Data-Driven Discovery and Verification of Singularities in Nonlinear Partial Differential Equations
- Yixuan Wang | Caltech
Motivated by the Clay Prize problem on the blowup of Navier-Stokes equations (NSE), I present numerical approaches that facilitate deeper insights into singularity formation, demonstrating that machine learning methods, especially Physics-Informed Neural Networks and Neural Operators, significantly enhance the capability to identify and characterize potential blowups with high precision. Motivated by an exact symbolic search for blowups, we pioneered the Kolmogorov–Arnold Network (KAN) architecture, a novel machine learning paradigm whose interpretability and excellent scaling properties are achieved through learnable nonlinearities, gaining broad recognition in the AI for science community.
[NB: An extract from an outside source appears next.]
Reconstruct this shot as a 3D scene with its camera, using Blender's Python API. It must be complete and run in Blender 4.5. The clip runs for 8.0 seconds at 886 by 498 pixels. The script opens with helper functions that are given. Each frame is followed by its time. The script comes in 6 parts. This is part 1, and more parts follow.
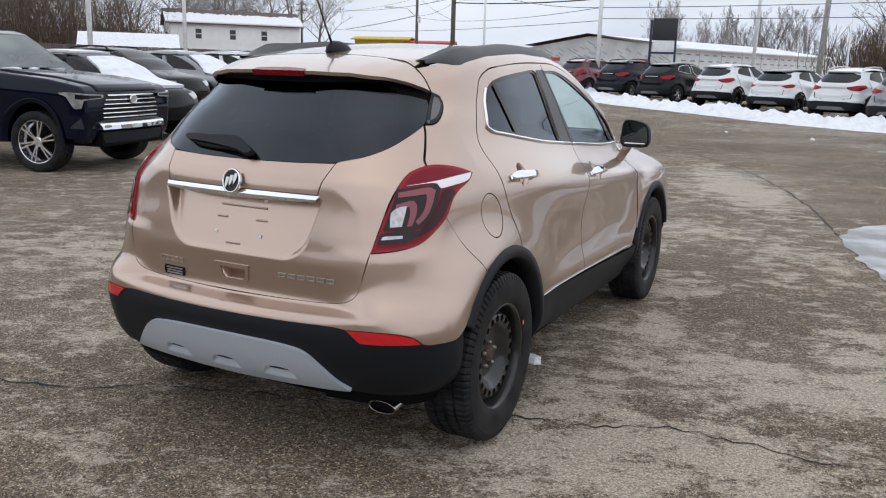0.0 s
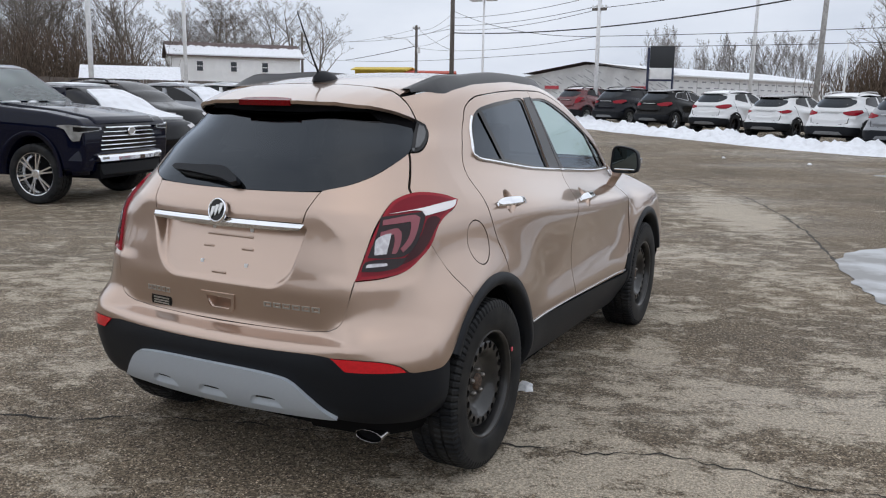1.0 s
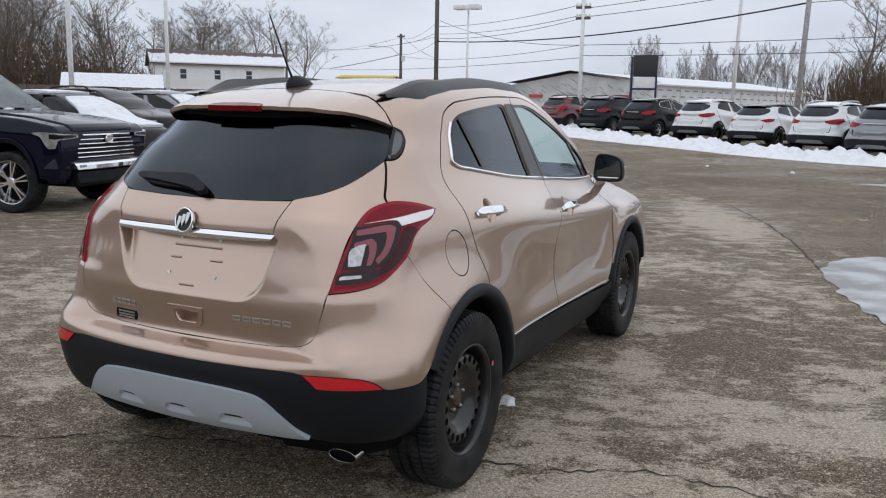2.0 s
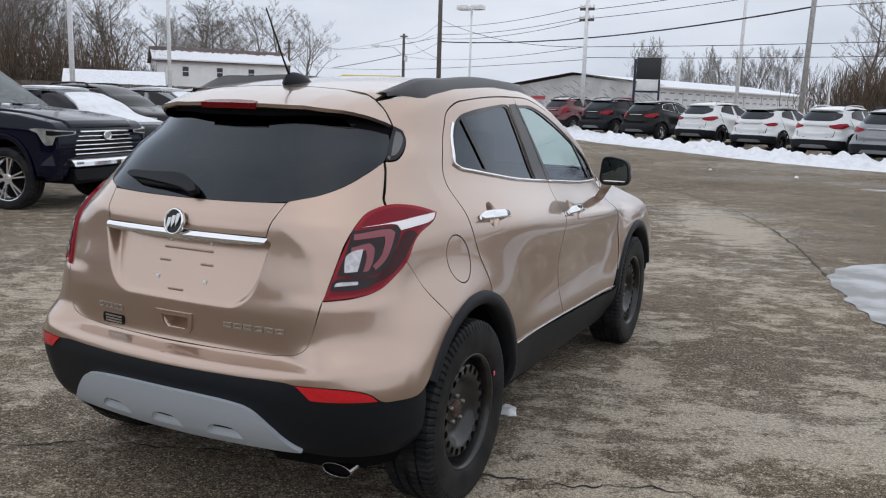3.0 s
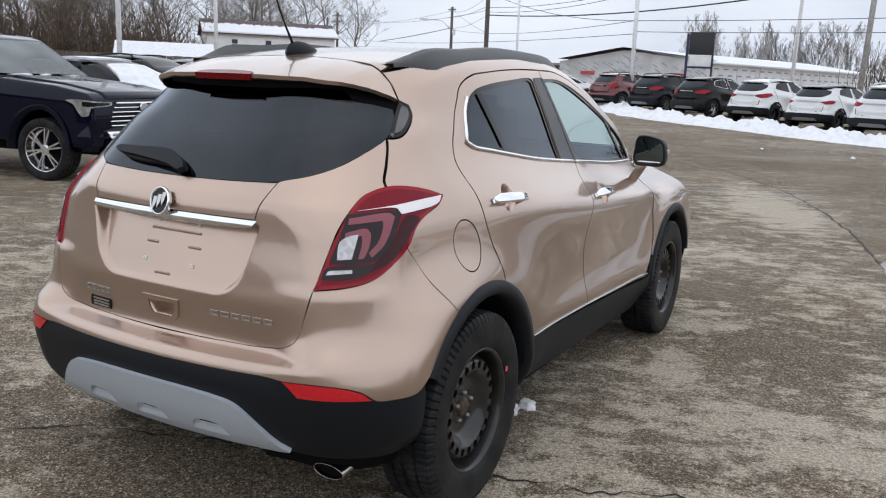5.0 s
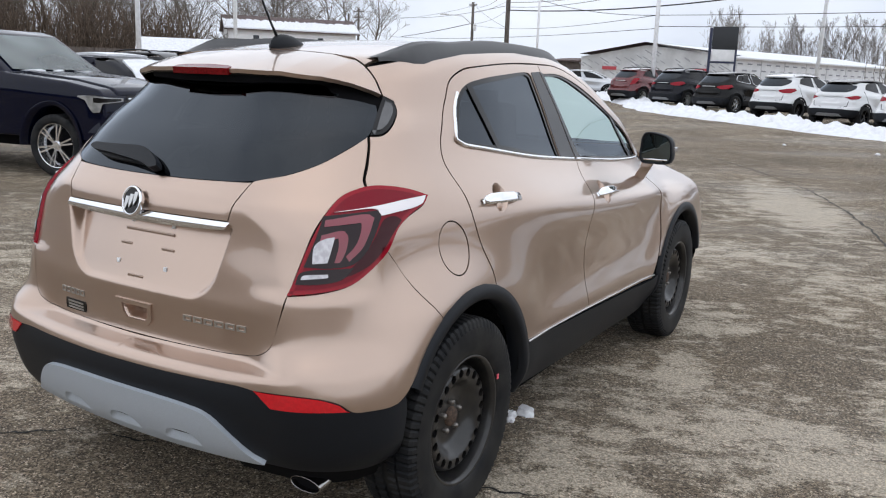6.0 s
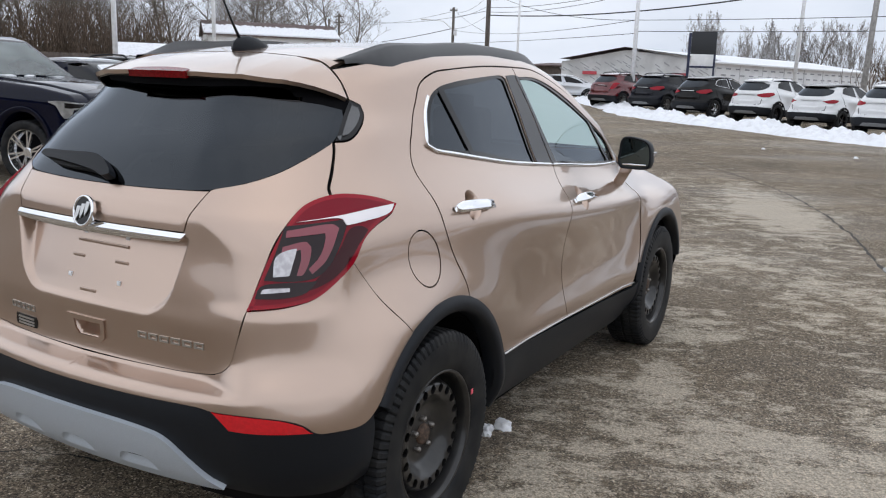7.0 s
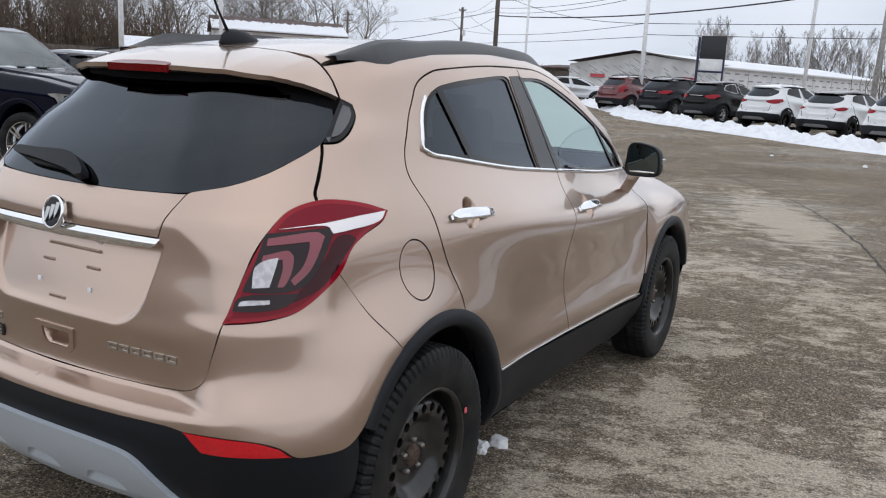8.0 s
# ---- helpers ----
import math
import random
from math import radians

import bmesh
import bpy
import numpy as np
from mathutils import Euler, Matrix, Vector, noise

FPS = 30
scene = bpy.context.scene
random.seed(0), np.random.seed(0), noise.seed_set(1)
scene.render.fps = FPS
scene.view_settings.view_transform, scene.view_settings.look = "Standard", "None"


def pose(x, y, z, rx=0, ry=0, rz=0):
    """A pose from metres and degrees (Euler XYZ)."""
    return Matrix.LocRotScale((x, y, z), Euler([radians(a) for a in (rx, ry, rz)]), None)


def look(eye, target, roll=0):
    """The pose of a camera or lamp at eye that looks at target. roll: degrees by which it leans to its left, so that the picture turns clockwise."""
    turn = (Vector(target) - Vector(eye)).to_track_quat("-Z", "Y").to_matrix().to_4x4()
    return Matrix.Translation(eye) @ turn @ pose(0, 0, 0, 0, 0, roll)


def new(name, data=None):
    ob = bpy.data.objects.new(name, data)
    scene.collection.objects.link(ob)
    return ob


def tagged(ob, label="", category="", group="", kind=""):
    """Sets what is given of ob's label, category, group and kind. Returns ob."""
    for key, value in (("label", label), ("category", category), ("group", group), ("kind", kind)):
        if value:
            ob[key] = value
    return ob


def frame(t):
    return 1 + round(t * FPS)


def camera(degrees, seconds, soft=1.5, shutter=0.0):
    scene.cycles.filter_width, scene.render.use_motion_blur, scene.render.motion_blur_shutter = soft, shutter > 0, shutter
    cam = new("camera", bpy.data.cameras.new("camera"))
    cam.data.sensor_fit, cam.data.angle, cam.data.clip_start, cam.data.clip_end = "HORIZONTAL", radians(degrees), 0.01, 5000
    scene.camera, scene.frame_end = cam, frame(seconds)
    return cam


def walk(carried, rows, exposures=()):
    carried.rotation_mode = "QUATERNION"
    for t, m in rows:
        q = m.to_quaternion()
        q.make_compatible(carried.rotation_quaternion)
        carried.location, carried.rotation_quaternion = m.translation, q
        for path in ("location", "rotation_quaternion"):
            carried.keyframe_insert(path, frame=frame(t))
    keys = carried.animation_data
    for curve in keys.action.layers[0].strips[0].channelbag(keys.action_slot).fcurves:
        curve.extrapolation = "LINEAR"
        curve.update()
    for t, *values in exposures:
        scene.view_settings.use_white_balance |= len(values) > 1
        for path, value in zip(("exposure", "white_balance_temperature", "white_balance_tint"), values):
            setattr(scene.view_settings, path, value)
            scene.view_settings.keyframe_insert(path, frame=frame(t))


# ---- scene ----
from mathutils.geometry import delaunay_2d_cdt

cam = camera(55.7, 8.0, 1.15)
PATH = [
    (0, (2.123, -3.064, 1.513), (1.245, -1.317, 1.09), 1.6),
    (0.5, (2.15, -3.061, 1.515), (1.268, -1.31, 1.121), 1.3),
    (1, (2.178, -3.037, 1.51), (1.289, -1.281, 1.153), 1.0),
    (1.5, (2.179, -3.0, 1.504), (1.302, -1.235, 1.161), 0.9),
    (2, (2.15, -2.918, 1.5), (1.291, -1.143, 1.163), 1.1),
    (3.5, (2.082, -2.753, 1.495), (1.214, -0.983, 1.158), 2.0),
    (4, (2.087, -2.696, 1.496), (1.203, -0.94, 1.127), 1.9),
    (4.5, (2.085, -2.619, 1.494), (1.171, -0.883, 1.108), 2.1),
    (6, (2.131, -2.343, 1.494), (1.139, -0.655, 1.085), 2.1),
    (6.5, (2.13, -2.303, 1.491), (1.155, -0.606, 1.081), 2.0),
    (7, (2.103, -2.221, 1.488), (1.146, -0.51, 1.092), 2.0),
    (7.5, (2.066, -2.131, 1.488), (1.1, -0.424, 1.096), 2.2),
    (8, (2.047, -2.063, 1.489), (1.081, -0.357, 1.092), 3.1),
]
walk(cam, [(t, look(eye, target, roll)) for t, eye, target, roll in PATH],
     [(0, -0.01), (0.5, 0.0), (1, -0.11), (1.5, -0.16), (2, -0.18), (3.5, -0.16), (4, -0.12), (4.5, -0.05), (6, 0.12), (6.5, 0.14), (7, 0.01), (7.5, -0.01), (8, -0.05)])

# ---- world, sun, exposure ----
world = bpy.data.worlds.new("overcast")
scene.world = world
world.use_nodes = True
wn = world.node_tree.nodes
wl = world.node_tree.links
wn.clear()
w_out = wn.new("ShaderNodeOutputWorld")
w_bg = wn.new("ShaderNodeBackground")
w_sky = wn.new("ShaderNodeTexSky")
w_sky.sky_type = "NISHITA"
w_sky.sun_disc = False
w_sky.sun_elevation = radians(83)
w_sky.sun_rotation = radians(135)
w_sky.air_density = 1.0
w_sky.dust_density = 6.0
w_co = wn.new("ShaderNodeTexCoord")
w_map = wn.new("ShaderNodeMapping")
w_map.inputs["Scale"].default_value = (1.0, 1.0, 2.6)
w_noise = wn.new("ShaderNodeTexNoise")
w_noise.inputs["Scale"].default_value = 2.2
w_noise.inputs["Detail"].default_value = 6.0
w_noise.inputs["Roughness"].default_value = 0.55
w_ramp = wn.new("ShaderNodeValToRGB")
w_ramp.color_ramp.elements[0].position = 0.30
w_ramp.color_ramp.elements[0].color = (6.9, 7.6, 8.9, 1)
w_ramp.color_ramp.elements[1].position = 0.70
w_ramp.color_ramp.elements[1].color = (10.0, 10.55, 11.6, 1)
w_mix = wn.new("ShaderNodeMixRGB")
w_mix.inputs["Fac"].default_value = 0.93
wl.new(w_co.outputs["Generated"], w_map.inputs["Vector"])
wl.new(w_map.outputs["Vector"], w_noise.inputs["Vector"])
wl.new(w_noise.outputs["Fac"], w_ramp.inputs["Fac"])
wl.new(w_sky.outputs["Color"], w_mix.inputs["Color1"])
wl.new(w_ramp.outputs["Color"], w_mix.inputs["Color2"])
wl.new(w_mix.outputs["Color"], w_bg.inputs["Color"])
wl.new(w_bg.outputs["Background"], w_out.inputs["Surface"])
w_bg.inputs["Strength"].default_value = 0.10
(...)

Building on these insights, I introduced a robust analytical framework to establish blowups with clear stability, with rates automatically inferred, and without explicit spectral information of the linearized operator. This formulation naturally suggests a robust numerical algorithm for tracking singularity formation and beyond, potentially applicable to singularities with multiple scales and complicated systems like NSE. Finally, I will talk about our resolution of a longstanding open problem of non-uniqueness of weak solutions to NSE, which is crucial in the understanding of turbulence, leveraging again the synergy between high-fidelity numerical solutions and rigorous computer-assisted proofs.
Speaker bio
Yixuan Wang is a PhD candidate in applied math at Caltech. His research builds systematic proofs inspired by numerics and amenable to computer-assisted verification, alongside high-precision machine learning tools such as neural operators and pioneered the Kolmogorov–Arnold Network (KAN), particularly motivated by the study of the Navier-Stokes singularity, one of the Millennium prize problems.